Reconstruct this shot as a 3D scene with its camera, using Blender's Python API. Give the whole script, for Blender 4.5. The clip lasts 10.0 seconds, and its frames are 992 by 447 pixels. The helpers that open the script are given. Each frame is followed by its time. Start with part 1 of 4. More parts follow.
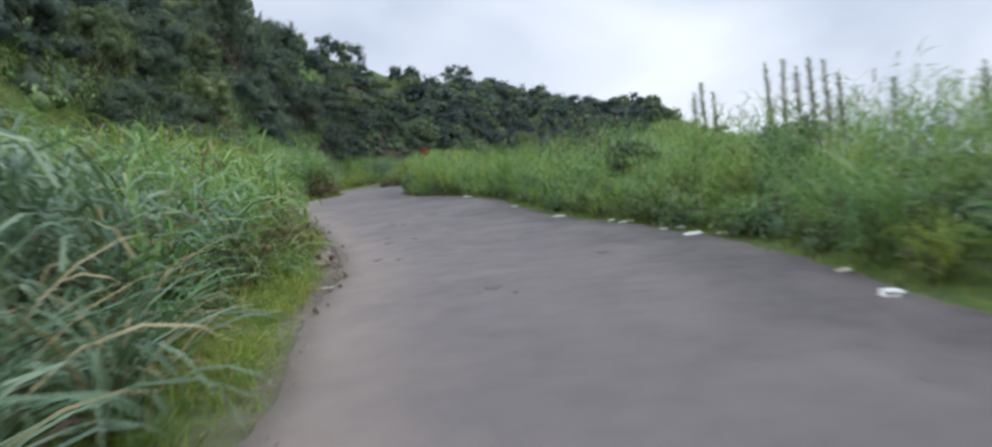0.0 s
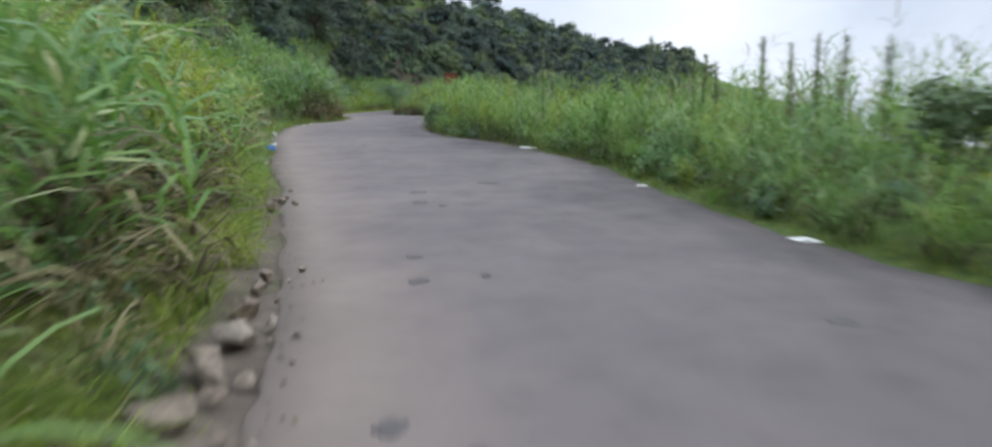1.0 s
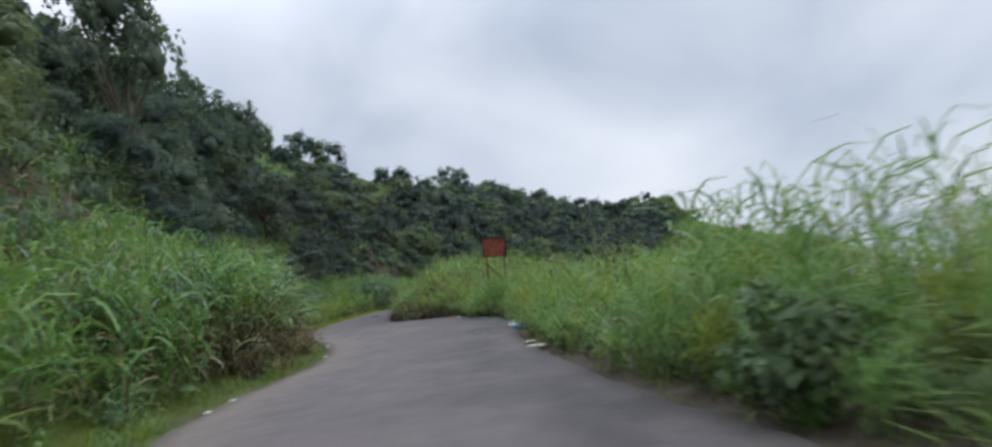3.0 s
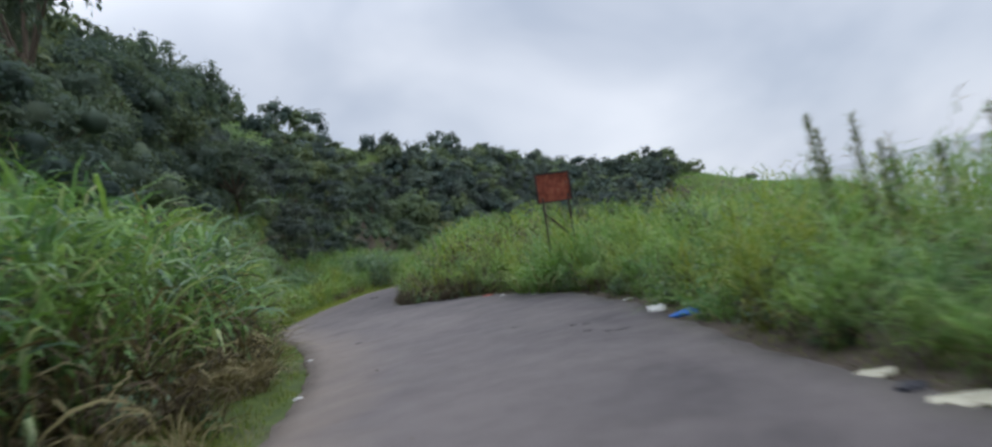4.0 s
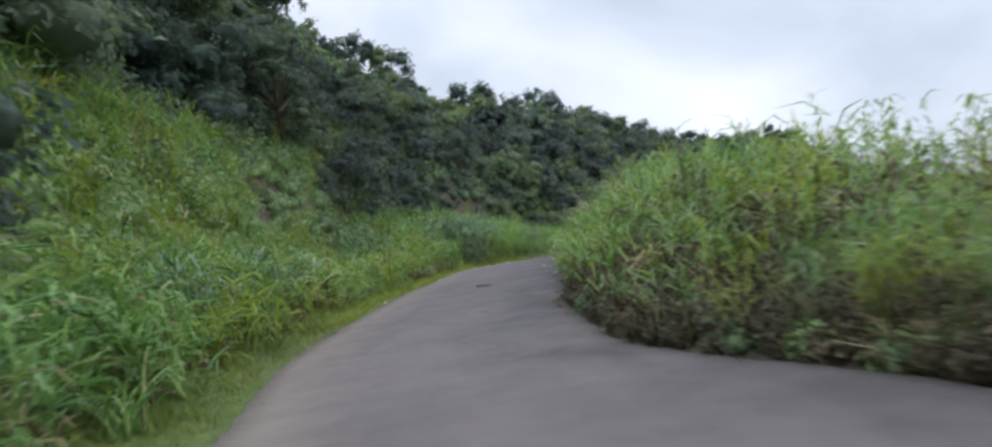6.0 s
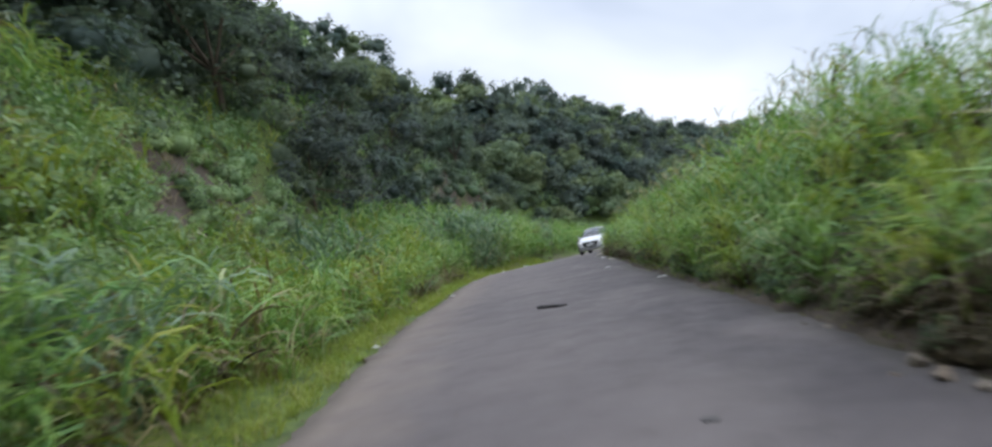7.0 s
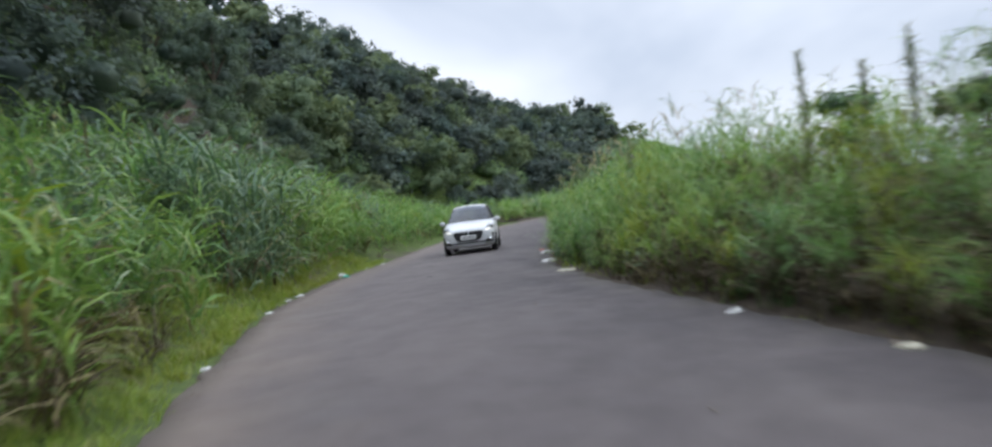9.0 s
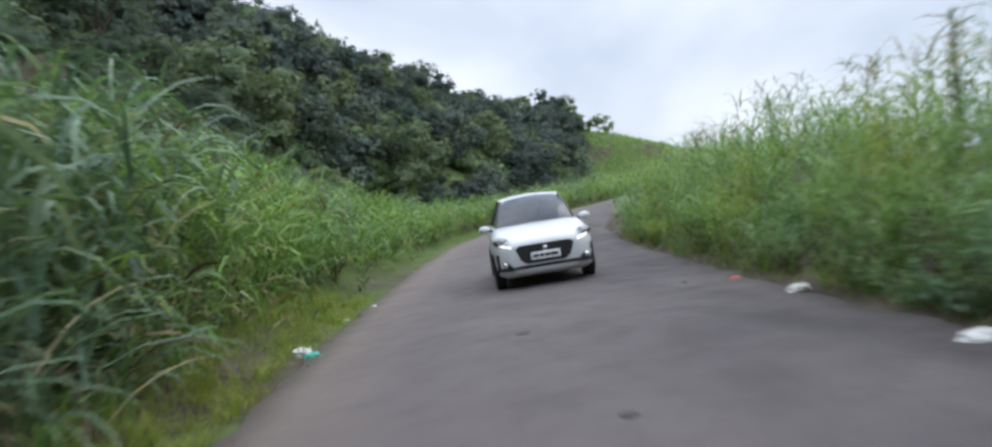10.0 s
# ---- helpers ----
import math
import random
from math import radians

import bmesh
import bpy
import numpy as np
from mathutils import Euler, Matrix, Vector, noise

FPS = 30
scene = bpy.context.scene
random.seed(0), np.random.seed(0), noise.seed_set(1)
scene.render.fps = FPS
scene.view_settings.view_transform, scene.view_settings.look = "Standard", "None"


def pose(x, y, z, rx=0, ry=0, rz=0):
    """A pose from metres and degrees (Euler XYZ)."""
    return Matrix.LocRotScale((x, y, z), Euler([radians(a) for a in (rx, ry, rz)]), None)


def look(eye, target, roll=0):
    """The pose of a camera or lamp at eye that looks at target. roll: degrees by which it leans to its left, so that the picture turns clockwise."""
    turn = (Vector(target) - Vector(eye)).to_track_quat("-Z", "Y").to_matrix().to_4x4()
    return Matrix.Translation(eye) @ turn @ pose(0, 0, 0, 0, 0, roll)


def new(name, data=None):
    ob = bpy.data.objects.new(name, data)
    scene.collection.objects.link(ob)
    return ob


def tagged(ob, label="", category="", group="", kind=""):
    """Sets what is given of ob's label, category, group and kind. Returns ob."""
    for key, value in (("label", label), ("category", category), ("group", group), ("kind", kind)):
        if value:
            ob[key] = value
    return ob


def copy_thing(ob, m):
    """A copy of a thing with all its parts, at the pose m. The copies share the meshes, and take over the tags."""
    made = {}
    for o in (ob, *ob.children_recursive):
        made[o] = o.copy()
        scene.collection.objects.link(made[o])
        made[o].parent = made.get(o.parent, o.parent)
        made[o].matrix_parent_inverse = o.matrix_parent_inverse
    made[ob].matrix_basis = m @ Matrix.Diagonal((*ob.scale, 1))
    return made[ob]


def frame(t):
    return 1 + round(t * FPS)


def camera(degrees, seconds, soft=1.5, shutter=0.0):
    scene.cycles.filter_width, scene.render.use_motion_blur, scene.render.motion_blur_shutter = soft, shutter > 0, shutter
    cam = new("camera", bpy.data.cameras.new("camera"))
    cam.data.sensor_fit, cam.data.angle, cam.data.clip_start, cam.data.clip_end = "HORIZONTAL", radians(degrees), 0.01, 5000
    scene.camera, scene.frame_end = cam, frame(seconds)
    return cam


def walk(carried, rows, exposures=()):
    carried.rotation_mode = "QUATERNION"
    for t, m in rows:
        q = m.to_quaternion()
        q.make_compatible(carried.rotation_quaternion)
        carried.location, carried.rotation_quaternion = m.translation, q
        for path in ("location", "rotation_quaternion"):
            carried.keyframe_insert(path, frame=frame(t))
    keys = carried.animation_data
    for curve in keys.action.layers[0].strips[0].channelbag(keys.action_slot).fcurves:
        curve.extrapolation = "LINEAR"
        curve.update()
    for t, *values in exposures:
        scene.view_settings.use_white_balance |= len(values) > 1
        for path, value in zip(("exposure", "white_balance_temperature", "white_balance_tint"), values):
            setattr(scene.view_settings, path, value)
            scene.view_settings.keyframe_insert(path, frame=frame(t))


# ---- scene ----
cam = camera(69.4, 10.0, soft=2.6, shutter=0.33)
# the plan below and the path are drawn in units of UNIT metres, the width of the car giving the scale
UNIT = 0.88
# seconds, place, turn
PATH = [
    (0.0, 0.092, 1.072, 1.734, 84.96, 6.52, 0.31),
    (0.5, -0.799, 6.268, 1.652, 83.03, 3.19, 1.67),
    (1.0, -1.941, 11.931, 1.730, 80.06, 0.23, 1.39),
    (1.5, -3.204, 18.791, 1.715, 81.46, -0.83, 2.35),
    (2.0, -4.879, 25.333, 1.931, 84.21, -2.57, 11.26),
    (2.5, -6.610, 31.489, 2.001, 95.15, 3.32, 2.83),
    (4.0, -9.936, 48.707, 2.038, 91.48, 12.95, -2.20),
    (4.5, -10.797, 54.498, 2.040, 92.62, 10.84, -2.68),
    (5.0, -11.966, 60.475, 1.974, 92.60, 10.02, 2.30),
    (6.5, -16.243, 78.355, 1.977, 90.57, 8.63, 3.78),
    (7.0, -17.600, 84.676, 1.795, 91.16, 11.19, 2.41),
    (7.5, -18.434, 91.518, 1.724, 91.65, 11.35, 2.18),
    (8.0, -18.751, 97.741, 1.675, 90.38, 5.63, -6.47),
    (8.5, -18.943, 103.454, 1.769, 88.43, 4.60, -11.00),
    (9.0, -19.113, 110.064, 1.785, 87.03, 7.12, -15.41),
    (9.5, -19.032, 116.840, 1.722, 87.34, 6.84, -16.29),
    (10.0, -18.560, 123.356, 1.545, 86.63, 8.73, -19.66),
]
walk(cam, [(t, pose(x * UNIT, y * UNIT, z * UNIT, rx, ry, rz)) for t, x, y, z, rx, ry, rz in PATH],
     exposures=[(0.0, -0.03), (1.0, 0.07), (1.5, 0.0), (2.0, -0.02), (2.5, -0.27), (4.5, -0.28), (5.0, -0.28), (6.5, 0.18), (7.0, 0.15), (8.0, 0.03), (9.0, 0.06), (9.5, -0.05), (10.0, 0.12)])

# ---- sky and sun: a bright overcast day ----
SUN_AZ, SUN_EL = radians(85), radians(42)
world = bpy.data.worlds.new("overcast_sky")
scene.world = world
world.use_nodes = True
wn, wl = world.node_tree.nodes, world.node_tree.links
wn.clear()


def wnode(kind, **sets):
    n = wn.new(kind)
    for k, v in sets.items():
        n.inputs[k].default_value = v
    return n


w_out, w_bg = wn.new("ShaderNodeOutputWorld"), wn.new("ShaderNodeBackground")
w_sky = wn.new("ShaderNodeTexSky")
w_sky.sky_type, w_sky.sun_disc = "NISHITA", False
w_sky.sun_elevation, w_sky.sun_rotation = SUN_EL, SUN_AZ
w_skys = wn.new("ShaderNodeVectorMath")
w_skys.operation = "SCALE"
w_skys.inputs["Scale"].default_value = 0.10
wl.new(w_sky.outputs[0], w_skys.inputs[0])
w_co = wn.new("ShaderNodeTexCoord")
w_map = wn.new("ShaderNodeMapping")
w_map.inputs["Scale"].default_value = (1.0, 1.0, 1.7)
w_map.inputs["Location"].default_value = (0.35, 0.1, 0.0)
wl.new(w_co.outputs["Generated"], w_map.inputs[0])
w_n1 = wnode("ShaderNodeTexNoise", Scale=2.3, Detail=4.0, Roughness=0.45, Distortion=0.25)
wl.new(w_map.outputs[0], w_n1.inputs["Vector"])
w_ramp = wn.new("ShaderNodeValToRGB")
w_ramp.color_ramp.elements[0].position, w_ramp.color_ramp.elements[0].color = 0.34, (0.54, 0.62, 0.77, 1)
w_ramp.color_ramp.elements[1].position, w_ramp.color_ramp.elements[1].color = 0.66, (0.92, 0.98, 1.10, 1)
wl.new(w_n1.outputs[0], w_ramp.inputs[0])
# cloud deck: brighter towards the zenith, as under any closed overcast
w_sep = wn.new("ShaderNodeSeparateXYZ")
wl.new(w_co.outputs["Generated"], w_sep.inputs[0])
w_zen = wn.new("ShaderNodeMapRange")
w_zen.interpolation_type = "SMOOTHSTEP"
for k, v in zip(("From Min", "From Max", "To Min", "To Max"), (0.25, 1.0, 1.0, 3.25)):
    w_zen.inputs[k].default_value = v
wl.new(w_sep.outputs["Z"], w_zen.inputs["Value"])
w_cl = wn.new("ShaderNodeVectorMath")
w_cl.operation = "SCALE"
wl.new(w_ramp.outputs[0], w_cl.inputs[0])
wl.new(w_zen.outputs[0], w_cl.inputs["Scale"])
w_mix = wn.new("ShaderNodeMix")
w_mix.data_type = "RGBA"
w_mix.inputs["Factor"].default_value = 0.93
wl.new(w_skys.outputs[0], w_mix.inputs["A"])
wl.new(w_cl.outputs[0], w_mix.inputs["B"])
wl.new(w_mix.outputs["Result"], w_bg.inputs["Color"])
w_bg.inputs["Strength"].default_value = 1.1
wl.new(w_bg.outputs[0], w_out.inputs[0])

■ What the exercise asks
Look through the material above and print exactly the lines from the one containing "of a camera" to the one containing "turn = (Vector(target)", both included, and nothing more.

■ The completed task
    """The pose of a camera or lamp at eye that looks at target. roll: degrees by which it leans to its left, so that the picture turns clockwise."""
    turn = (Vector(target) - Vector(eye)).to_track_quat("-Z", "Y").to_matrix().to_4x4()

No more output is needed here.